The appeal court also pointed out that a driver too has an obligation to provide “forthwith” a breath sample after the demand has been made. “To comply with the demand, the appellant had to provide a breath sample forthwith,” underlined Justice Doyon. “How could he do so in the absence of an ASD? This was obviously impossible. How he could he commit an offense by refusing to do something that he could not do? This was just as impossible.”
Parliament could have departed from the interpretation of forthwith when it introduced amendments under Bill C-46, which came into force in December 2018, to the Criminal Code. It could have used wording found in other provisions such as “soon as feasible” or “as soon as reasonably possible,” noted Justice Doyon. But it did not, he added.
Moreover, police officers do have other resources that they can use in the absence of an ASD. They can resort to new provisions of ss. 320.27 and 320.28 of the Criminal Code following the passage of Bill C-46, and can use physical coordination tests.
“Following the adoption of Bill C-46, police have more powers,” said Doyon. “That is, they can demand a person who is driving to submit to a mandatory breath test without reasonable grounds but as long as they have an ASD with them. By strictly interpreting the term forthwith, it is a win-win situation for both police and litigants. It ensures the respect of constitutional rights and ensures that impaired drivers are detected.”
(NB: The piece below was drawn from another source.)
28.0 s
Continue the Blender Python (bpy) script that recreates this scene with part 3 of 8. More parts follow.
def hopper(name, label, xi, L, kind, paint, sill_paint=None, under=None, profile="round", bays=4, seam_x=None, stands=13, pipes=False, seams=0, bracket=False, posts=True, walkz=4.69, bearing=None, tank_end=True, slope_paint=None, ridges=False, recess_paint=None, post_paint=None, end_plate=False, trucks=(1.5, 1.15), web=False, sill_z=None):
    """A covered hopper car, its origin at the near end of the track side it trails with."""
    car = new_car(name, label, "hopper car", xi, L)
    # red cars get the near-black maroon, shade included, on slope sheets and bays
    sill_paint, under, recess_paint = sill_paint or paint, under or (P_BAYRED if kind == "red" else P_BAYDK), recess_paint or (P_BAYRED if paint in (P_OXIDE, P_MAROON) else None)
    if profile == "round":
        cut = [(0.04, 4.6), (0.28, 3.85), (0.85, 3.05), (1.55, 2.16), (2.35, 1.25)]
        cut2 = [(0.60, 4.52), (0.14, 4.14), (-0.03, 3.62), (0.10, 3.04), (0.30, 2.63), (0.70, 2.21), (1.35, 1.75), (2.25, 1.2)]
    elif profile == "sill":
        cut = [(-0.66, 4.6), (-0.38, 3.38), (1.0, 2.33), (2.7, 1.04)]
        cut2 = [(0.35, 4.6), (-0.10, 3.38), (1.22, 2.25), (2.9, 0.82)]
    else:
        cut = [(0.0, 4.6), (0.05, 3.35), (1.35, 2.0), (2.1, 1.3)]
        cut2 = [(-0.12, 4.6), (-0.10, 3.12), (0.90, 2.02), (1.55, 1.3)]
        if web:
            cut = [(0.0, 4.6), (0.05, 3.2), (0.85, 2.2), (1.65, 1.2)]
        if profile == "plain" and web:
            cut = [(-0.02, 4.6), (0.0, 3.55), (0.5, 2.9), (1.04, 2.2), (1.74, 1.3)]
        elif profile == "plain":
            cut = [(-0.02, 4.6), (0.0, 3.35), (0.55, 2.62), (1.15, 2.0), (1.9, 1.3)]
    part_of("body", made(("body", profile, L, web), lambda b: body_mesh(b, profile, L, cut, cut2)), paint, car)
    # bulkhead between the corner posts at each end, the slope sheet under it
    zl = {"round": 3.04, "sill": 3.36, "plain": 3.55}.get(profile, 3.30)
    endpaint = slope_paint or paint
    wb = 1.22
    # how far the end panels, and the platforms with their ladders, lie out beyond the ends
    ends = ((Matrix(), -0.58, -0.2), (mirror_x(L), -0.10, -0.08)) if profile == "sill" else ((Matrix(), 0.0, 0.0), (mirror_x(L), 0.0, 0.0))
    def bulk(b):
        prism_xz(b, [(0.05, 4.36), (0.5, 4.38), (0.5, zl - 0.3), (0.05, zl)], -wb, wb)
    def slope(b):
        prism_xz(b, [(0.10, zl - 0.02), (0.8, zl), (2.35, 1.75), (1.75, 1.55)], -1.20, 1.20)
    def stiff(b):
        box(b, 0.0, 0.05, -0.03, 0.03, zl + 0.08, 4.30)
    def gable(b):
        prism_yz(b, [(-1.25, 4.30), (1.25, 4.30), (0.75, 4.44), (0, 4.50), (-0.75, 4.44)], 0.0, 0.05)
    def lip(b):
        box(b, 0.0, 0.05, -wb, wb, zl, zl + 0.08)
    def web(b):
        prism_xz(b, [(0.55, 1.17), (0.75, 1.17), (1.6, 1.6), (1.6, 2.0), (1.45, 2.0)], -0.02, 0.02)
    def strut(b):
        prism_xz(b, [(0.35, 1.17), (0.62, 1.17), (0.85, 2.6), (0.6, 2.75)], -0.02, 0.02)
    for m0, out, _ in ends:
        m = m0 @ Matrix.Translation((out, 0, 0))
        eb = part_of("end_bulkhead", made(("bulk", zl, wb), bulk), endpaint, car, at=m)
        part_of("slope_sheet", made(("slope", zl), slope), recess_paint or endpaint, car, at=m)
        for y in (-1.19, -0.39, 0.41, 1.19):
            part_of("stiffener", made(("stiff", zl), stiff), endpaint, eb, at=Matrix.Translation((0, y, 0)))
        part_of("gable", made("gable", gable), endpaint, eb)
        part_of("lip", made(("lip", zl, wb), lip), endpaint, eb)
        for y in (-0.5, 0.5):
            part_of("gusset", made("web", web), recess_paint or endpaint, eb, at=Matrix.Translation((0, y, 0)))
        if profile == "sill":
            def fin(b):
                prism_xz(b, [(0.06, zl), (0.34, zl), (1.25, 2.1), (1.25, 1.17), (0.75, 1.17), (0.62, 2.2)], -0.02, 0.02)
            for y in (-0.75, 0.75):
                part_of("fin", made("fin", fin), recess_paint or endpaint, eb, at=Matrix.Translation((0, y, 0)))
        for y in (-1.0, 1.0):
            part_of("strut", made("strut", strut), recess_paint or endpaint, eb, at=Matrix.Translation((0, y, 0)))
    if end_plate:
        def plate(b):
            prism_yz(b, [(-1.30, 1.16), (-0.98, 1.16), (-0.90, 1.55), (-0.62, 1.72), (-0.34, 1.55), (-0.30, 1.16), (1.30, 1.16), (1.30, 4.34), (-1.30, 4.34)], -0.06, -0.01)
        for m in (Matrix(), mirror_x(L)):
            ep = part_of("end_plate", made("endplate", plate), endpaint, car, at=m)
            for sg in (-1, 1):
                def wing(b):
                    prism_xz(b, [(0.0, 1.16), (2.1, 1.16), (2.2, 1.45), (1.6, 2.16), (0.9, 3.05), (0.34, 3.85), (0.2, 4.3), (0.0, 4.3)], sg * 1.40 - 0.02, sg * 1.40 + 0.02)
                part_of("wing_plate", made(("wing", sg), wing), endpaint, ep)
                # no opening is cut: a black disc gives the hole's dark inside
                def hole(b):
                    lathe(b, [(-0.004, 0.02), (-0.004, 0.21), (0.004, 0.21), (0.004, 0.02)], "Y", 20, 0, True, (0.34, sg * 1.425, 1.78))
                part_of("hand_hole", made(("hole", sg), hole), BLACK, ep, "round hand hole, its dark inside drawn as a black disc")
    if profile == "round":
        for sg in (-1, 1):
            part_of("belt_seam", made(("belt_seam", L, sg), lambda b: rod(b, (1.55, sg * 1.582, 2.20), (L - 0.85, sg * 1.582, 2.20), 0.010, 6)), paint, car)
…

But the simplest solution would be for all police cruisers to be equipped with an ASD, said Andrew Murie, CEO of Mothers Against Drunk Driving (MADD Canada). “Most police forces I know have already dealt with the issue by simply having an ASD in all of their vehicles,” said Murie. “I think the police could correct the problem immediately. The device is very affordable. Just like they would have handcuffs and bullet proof vests as part of their equipment, they should also have an ASD in their car.”